I'm sure many of you have done just what I did at the EP and were pleased with your results you got.
My first proper subject getting away from AFocal was the Orion Nebula. I think it was somewhere near to 80 images at 1.6 seconds with the EOS 300D sat on a tripod and a 300mm lens. For a very first image I was pleased with the results. I think I will go back to the original DSS image at a later point to see how much I can improve it.
I then bought a cheap webcam but when testing it just didn't have enough control. So I bought an xBox webcam for under £5 delivered. The modification was quick and simple. Below are my first proper efforts of Jupiter, the second being with the 2x Barlows. Now they are no where anything as good as many post in the forums so I know I have a lot more work to do and just hope that the scope can produce better images.
I got the usual lunar that everyone must have tried when they use a webcam.
Not too happy with that but it was my first attempt with the webcam.
My first ever prime focal shot was lunar again as below. Focus is a little out but will certainly be visiting this in the future.
Back to the camera on the tripod and I got Pleiades.
After I fitted the MD, I just had to see how I could push the exposures compared to having the camera on the tripod. The scope was polar aligned the best I could get it and the MD slightly adjusted to try and get tracking as close as possible.
Upping the exposure times to 20 seconds was being ambitious to what I had done before. The good thing about digital is if it doesn't work just hit the delete button. If you don't try you will never succeed.
First subject of the night was Andromeda. I thing that being in a town the LP has not helped on this, but I can see it in the image which is far more than I can do with the naked eye.
Second was round to the normal Orion.

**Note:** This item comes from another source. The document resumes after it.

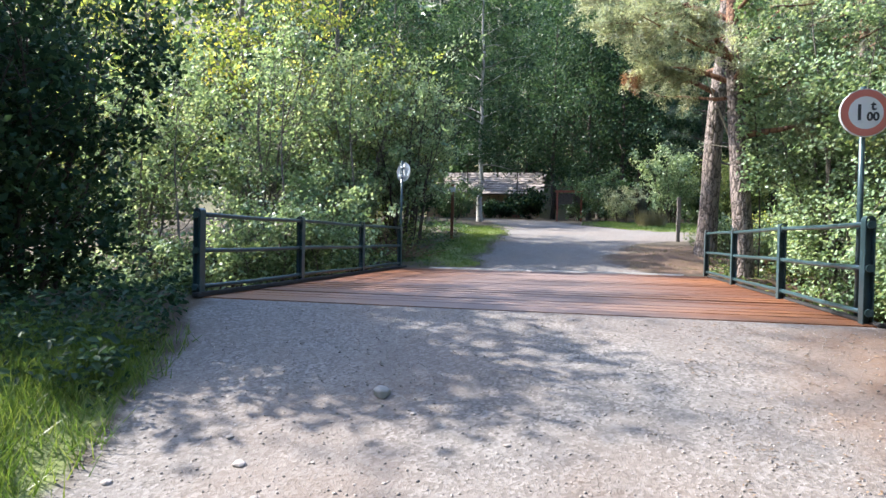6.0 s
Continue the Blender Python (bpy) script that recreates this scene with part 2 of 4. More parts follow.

Again low in the sky the LP has done no favours, plus only 10 images may not have been enough.
Lastly on the night I got the Beehive cluster. Probably the better result on the night as it was higher in the sky and less chance of LP.
Many people make lots of notes as they go on, I've spent far too much of my life at a keyboard and hopefully the blogs here will be my record of how I get along.
In these forums the people are so friendly and helpful from what might seem a silly question, a very specific techincal question or just general banter.